Pakistan Prime Minister Shehbaz Sharif on Tuesday glorified China for "stepping up" to support Pakistan when the cash-strapped nation was left in the lurch by the lender of the last resort amid a bailout limbo, a media outlet reported.
"The agreement with the IMF has been unusually delayed and China once again came to our rescue," the premier said during a ceremony in Islamabad for signing a memorandum of understanding (MoU) between Pakistan and China for the 1,200 MW Chashma-5 (C-5) nuclear power project.
The country has barely enough currency reserves to cover one month's imports. It had hoped to have $1.1 billion of the funds released in November - but the IMF has insisted on a number of conditions before it makes any more disbursements, Geo News reported.

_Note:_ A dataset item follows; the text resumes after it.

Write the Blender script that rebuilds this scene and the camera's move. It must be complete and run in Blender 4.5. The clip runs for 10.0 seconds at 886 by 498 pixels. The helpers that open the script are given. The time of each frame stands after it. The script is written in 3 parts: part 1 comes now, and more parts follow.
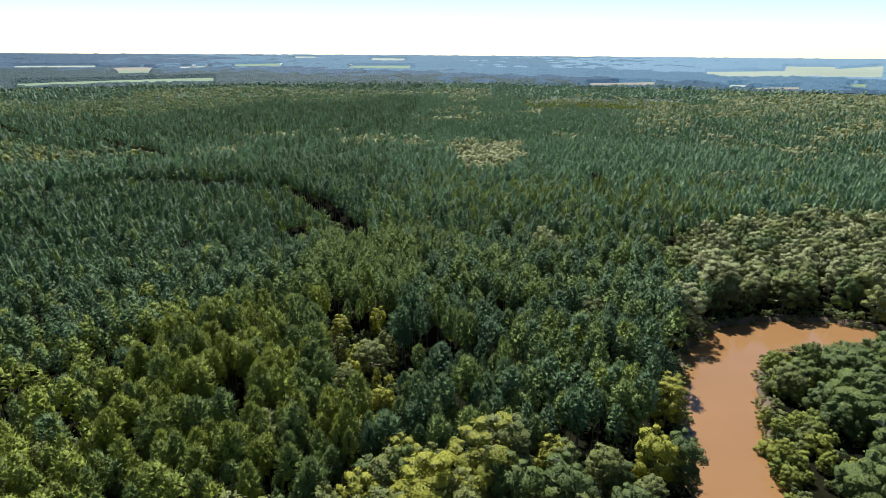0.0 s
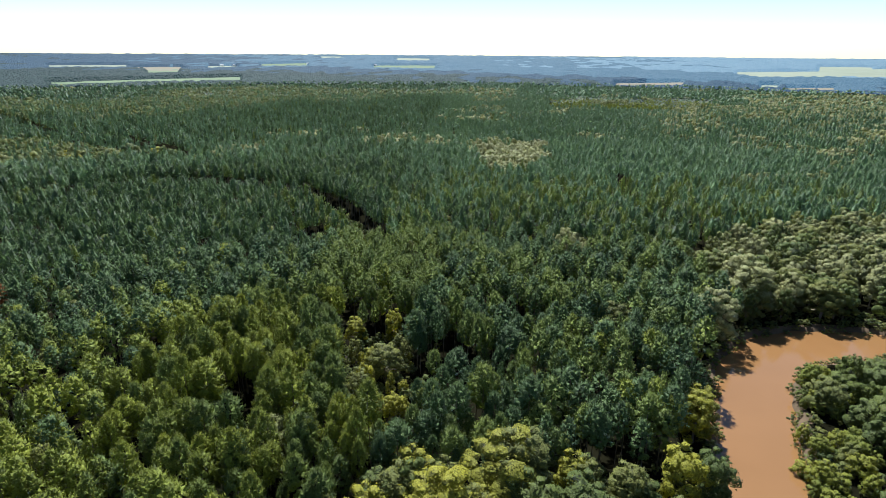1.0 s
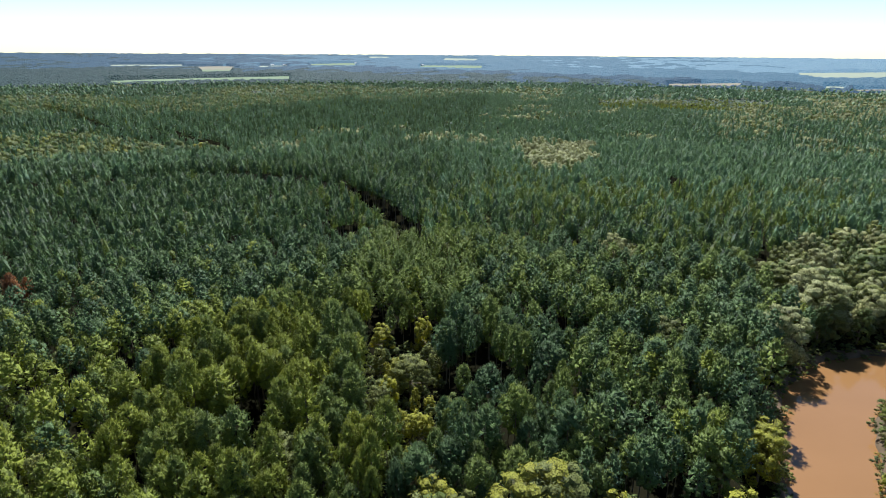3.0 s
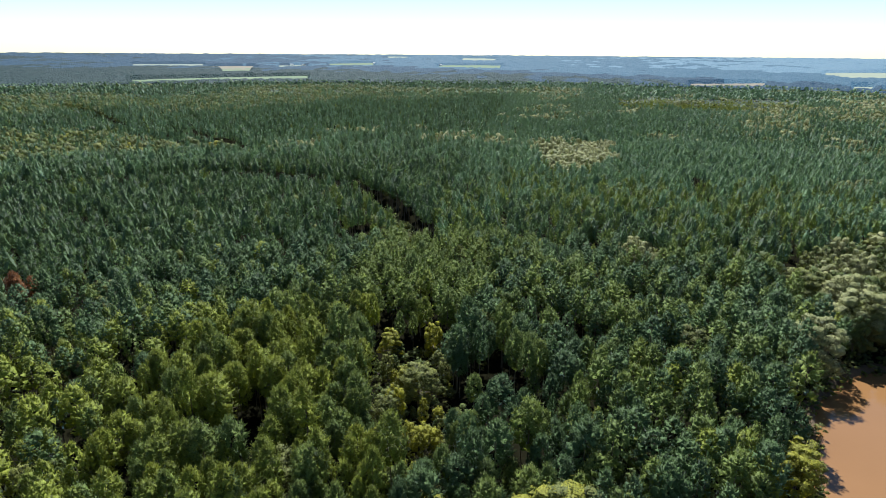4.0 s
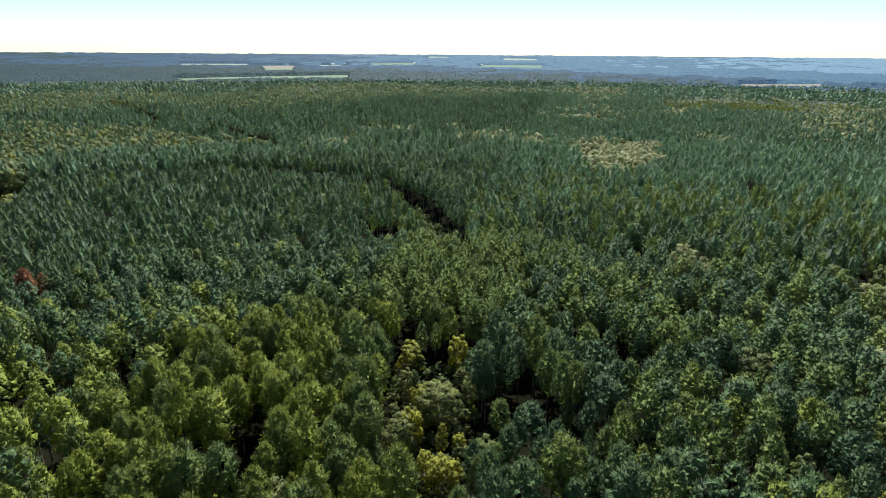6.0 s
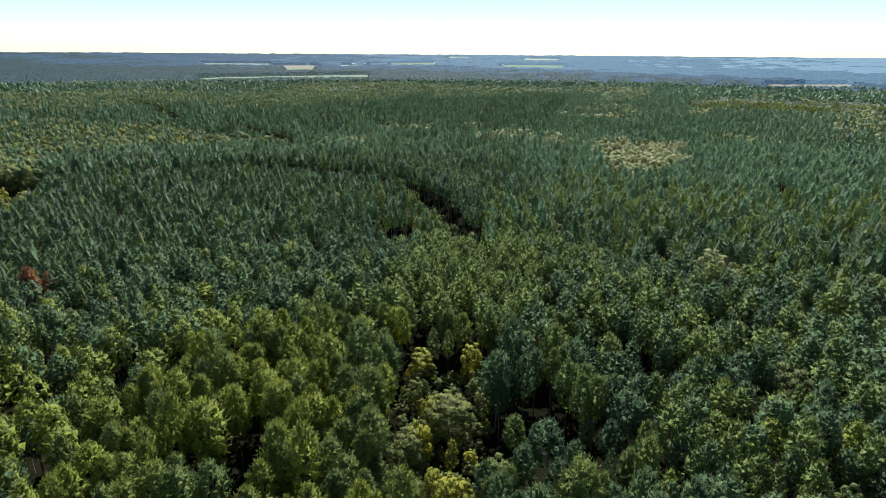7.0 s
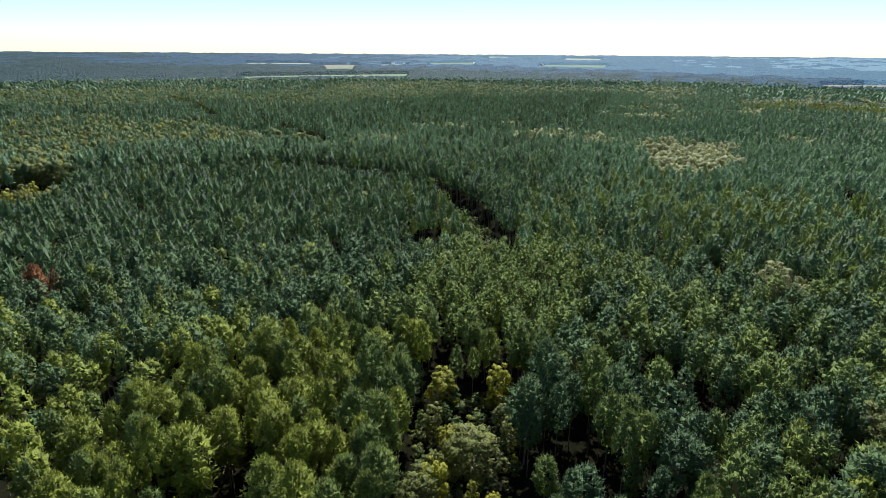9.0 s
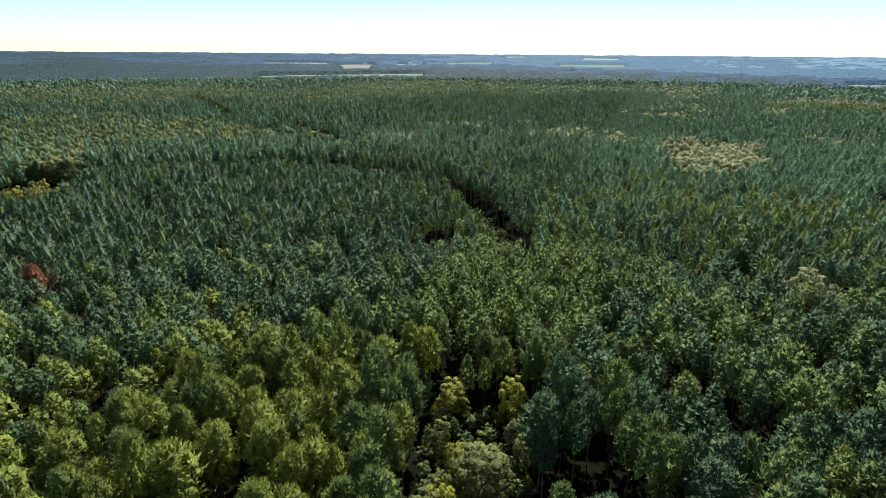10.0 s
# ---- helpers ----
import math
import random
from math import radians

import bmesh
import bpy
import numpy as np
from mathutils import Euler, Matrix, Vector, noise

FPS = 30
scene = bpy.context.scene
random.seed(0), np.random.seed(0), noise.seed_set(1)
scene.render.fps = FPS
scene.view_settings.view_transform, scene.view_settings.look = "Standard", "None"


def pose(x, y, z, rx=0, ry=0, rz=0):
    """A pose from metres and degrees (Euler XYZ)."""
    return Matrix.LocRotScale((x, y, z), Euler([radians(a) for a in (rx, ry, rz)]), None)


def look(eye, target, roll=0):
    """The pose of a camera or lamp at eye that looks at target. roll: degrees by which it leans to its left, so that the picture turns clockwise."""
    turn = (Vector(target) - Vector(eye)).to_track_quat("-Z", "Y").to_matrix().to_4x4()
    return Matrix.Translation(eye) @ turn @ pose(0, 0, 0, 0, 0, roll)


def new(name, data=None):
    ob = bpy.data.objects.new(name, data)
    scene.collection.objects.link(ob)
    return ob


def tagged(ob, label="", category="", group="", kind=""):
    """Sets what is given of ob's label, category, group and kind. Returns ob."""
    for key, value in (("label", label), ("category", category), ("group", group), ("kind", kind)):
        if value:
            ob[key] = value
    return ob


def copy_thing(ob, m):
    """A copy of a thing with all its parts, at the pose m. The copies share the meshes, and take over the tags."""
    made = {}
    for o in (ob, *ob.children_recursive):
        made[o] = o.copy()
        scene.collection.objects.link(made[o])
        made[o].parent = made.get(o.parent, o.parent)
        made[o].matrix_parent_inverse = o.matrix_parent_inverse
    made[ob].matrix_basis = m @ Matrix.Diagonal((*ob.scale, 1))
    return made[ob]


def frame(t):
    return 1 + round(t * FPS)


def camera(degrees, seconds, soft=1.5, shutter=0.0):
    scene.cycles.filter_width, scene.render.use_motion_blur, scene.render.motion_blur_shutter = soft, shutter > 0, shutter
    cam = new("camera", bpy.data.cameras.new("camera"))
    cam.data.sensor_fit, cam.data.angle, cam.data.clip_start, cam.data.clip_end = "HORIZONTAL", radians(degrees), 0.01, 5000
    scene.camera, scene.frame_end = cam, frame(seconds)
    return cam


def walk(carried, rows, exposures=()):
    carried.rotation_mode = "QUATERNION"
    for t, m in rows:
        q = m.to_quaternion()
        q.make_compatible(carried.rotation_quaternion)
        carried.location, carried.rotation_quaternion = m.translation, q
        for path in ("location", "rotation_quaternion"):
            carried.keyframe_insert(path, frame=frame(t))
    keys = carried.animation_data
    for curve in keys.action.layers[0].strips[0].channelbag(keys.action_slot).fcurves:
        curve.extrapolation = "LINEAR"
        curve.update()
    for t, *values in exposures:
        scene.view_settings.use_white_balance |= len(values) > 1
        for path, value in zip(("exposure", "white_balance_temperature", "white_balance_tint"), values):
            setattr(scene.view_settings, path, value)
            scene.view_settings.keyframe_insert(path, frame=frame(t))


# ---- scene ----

# ------------------------------------------------------------ camera and its flight
cam = camera(74.49, 10.0, soft=0.8)
# seconds, x, y, z, pitch, roll, yaw
FLIGHT = (
    (0, 0.00, 0.00, 100.00, -18.71, 0.39, -0.00),
    (0.5, 0.71, 3.33, 99.07, -18.71, 0.40, 1.19),
    (1, 1.36, 6.78, 98.13, -18.70, 0.40, 2.34),
    (1.5, 1.95, 10.36, 97.19, -18.69, 0.40, 3.53),
    (2, 2.47, 14.04, 96.25, -18.69, 0.40, 4.69),
    (2.5, 2.92, 17.82, 95.30, -18.68, 0.40, 5.82),
    (4, 3.86, 29.67, 92.42, -18.66, 0.40, 8.55),
    (4.5, 4.02, 33.76, 91.45, -18.66, 0.41, 9.51),
    (5, 4.10, 37.90, 90.47, -18.65, 0.41, 10.56),
    (5.5, 4.10, 42.09, 89.49, -18.64, 0.41, 11.47),
    (7, 3.57, 54.83, 86.51, -18.62, 0.41, 14.32),
    (7.5, 3.22, 59.10, 85.51, -18.62, 0.41, 15.28),
    (8, 2.77, 63.38, 84.51, -18.61, 0.41, 16.22),
    (8.5, 2.22, 67.64, 83.49, -18.60, 0.42, 17.13),
    (9, 1.57, 71.88, 82.48, -18.60, 0.42, 18.06),
    (9.5, 0.82, 76.10, 81.46, -18.59, 0.42, 18.89),
    (10, -0.03, 80.27, 80.43, -18.59, 0.42, 19.65),
)
walk(cam, [(t, pose(x, y, z, 90 + p, 0, h) @ pose(0, 0, 0, 0, 0, r)) for t, x, y, z, p, r, h in FLIGHT],
     exposures=((0.0, 1.50, 5600, 5), (10.0, 1.40, 5600, 5)))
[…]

Consequently, Pakistan hoped China would continue to ease its payments pressure by extending loans as concerns arose that the South Asian nation could become the next emerging market to default.

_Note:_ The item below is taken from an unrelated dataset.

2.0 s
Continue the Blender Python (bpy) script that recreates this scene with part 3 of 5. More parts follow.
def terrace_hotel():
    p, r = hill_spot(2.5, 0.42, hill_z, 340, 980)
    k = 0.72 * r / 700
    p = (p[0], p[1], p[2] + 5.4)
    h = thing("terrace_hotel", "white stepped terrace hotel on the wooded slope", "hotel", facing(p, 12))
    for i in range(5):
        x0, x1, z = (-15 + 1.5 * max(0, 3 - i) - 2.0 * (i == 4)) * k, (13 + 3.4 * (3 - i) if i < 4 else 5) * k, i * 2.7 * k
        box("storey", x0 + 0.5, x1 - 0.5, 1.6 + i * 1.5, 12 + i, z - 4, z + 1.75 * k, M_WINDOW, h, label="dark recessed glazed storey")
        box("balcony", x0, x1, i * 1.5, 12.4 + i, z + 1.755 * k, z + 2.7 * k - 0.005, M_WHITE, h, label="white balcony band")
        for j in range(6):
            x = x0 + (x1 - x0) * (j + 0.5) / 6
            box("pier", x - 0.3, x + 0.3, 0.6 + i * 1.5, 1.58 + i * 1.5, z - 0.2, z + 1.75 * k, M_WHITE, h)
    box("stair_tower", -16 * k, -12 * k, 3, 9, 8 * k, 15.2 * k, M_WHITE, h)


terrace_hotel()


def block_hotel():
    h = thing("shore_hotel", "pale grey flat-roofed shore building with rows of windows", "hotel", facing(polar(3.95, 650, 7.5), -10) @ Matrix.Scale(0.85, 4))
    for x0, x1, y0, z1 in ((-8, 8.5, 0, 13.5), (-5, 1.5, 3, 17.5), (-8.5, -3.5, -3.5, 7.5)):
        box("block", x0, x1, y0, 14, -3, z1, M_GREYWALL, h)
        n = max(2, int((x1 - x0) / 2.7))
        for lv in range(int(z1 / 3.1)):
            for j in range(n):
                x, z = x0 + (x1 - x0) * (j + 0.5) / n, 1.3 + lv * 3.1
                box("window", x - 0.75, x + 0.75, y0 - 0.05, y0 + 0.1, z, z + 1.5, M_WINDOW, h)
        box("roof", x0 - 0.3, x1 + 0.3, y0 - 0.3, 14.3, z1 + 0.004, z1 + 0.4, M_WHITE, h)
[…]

The nation plans to repay a $300 million loan to China on Friday and another $1 billion loan will be rolled over by June 30, State Bank of Pakistan Governor Jameel Ahmad said earlier. Pakistan also returned a separate $1 billion loan to China recently which was refinanced last week.
"When Pakistan is faced with economic challenges, and we are also engaged with IMF to finalise the ninth review and met all conditions required by the IMF, China once again came to our help," Prime Minister Shehbaz was quoted as saying by the media outlet.
Chinese support comes as odds are that the cash-strapped nation will fail to restart its loan programme -with the lender - that expires at the end of June. The country has pledged to repay its debt and faces about $23 billion of external debt payments for the fiscal year that starts in July.
China has extended loans annually to Pakistan for many years. The central bank expects debt of $2.3 billion to be rolled over in June after Chinese banks extended another $2 billion in March, the media outlet reported.